* INFORMATION PROVIDED:
——
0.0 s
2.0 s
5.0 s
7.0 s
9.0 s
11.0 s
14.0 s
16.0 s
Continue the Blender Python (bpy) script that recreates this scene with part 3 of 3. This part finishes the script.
——
* TO DO:
Extract each line from the listing above, please, and repeat it exactly.

* FINAL ANSWER:
0.0 s
2.0 s
5.0 s
7.0 s
9.0 s
11.0 s
14.0 s
16.0 s
Continue the Blender Python (bpy) script that recreates this scene with part 3 of 3. This part finishes the script.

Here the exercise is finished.